The WRS did not simply dip its toes in the water; it conducted a full-scale reconnaissance mission and returned with a detailed map for those who will follow. This map, The Wisconsin Playbook, outlines a three-part strategy that will likely become the standard for institutional engagement with digital assets:
- The Prudent Entry: The initial allocation was a masterstroke of calculated risk-taking. At roughly 0.1% of the total fund, the position was large enough to be meaningful yet small enough that even a catastrophic loss would have been immaterial to the overall health of the pension system.
- Active and Ruthless Optimization: The rapid pivot from a dual holding in GBTC and IBIT to a consolidated position solely in IBIT was perhaps the most telling move. It revealed that SWIB’s managers were not passive passengers but active pilots, relentlessly pursuing efficiency and minimizing costs.
- Disciplined, Tactical Risk Management: The final act—the complete liquidation of the $321 million position—is the capstone of the entire strategy. It refutes the simplistic narrative that institutions will become long-term, passive “hodlers.” Instead, it demonstrates a sophisticated, tactical approach. After a significant appreciation, SWIB executed its fiduciary duty to preserve capital and realize gains. They had a plan, they executed it, and they took profits.
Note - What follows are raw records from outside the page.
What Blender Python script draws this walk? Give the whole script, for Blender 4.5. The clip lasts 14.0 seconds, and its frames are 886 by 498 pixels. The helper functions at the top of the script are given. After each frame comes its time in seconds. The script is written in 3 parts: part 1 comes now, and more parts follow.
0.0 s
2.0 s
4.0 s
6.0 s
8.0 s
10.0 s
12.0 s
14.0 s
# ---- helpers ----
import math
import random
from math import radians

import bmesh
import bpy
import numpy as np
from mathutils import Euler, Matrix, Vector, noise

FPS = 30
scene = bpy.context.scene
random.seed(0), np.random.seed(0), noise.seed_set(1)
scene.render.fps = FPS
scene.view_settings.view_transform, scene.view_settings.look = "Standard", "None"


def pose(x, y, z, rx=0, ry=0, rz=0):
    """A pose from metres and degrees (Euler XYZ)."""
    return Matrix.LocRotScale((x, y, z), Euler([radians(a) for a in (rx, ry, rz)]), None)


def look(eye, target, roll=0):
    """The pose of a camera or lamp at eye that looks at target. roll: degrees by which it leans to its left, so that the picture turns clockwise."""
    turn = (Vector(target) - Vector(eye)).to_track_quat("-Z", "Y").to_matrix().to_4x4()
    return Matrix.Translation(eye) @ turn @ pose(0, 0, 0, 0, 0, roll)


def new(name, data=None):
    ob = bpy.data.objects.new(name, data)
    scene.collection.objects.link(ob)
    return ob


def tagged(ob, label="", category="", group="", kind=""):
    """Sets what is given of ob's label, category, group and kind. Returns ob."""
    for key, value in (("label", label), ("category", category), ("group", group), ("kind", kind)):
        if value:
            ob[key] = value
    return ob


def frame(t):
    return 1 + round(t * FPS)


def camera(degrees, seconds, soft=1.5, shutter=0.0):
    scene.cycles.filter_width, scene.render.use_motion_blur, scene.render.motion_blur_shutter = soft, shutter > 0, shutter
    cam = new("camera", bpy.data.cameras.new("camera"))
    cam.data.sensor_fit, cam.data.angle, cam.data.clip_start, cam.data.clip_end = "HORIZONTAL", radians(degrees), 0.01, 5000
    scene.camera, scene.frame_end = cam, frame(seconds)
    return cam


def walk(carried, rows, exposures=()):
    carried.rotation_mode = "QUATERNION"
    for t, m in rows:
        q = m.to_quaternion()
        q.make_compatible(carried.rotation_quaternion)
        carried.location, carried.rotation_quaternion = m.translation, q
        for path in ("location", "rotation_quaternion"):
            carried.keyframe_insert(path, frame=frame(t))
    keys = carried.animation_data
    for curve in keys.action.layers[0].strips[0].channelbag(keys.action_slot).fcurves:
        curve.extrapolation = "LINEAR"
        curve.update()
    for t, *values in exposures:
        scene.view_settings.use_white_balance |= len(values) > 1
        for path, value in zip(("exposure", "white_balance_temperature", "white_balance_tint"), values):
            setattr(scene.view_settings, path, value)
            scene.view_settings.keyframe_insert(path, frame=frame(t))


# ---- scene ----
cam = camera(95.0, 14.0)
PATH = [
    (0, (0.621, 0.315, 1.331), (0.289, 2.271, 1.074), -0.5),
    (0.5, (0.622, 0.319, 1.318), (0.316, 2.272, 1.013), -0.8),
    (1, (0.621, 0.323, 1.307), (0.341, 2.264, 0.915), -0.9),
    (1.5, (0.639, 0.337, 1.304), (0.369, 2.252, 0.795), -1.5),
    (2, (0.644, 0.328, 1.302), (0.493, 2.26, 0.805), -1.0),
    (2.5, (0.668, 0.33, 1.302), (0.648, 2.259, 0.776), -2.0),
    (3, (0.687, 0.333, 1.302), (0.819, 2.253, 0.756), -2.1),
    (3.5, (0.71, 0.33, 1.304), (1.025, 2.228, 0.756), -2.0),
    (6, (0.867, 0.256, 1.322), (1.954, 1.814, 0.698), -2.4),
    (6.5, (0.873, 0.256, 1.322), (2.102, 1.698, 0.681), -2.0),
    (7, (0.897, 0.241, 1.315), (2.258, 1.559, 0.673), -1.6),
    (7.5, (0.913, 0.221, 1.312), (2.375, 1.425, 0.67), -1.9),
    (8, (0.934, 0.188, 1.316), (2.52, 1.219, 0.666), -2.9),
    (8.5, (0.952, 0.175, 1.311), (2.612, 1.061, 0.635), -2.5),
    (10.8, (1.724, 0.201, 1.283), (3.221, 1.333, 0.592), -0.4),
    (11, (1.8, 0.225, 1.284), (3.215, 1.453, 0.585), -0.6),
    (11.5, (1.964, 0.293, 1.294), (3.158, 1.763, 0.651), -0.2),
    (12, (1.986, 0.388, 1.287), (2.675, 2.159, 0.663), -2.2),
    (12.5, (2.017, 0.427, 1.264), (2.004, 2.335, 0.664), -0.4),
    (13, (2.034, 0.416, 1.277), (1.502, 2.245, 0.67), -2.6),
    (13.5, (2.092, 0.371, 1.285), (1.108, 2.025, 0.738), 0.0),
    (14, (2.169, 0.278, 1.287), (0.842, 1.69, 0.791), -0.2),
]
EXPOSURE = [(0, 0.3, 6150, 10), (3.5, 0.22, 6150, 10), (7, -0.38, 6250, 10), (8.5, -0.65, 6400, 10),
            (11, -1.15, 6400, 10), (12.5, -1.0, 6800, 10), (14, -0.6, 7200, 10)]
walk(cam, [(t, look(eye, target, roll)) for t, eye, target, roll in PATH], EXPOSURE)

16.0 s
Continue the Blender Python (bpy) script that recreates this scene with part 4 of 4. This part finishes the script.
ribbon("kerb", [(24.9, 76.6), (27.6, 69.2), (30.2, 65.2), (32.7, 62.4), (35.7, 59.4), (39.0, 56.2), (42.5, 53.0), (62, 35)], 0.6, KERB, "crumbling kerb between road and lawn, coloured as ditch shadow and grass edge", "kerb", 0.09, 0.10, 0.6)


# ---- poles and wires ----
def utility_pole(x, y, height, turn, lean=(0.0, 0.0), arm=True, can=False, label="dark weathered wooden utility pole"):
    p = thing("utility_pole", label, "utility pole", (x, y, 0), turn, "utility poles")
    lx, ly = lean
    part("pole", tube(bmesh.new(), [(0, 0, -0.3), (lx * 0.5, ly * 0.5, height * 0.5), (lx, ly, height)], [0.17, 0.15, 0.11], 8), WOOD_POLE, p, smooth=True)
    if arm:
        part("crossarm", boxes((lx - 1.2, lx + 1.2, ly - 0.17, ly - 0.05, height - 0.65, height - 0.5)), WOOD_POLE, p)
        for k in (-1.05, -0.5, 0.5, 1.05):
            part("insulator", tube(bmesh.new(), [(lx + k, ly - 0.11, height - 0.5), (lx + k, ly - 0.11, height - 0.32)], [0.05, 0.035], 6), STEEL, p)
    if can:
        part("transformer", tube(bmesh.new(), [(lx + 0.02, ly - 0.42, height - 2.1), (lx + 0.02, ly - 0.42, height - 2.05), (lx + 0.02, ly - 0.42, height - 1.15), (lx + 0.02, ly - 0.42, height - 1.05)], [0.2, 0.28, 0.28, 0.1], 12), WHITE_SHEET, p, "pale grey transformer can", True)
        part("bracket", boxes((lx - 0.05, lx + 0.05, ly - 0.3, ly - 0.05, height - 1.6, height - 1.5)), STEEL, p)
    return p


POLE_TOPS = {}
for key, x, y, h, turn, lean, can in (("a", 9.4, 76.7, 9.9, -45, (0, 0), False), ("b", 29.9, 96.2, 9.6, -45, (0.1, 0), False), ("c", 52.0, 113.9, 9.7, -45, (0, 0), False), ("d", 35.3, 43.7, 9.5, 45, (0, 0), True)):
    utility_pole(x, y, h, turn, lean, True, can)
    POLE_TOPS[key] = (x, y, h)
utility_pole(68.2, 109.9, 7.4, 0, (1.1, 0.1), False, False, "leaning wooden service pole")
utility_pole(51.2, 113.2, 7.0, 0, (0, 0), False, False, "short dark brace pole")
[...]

Ultimately, the Wisconsin Retirement System did not just open the door for pensions to invest in Bitcoin. It provided a sophisticated, full-cycle case study on how to walk through that door, assess the room, and walk out with a profit. The exit is as instructive as the entry. It signals that the coming wave of institutional capital will approach this asset class with the cool pragmatism of a trader, not the unwavering faith of a believer. Bitcoin will be treated as a tactical component within a broadly diversified portfolio—a tool to be actively managed, not passively worshipped. This is the true bellwether signal that will echo through the halls of institutional investment committees for years to come. The age of institutional crypto is here, and Wisconsin has just written the first chapter of its risk management manual.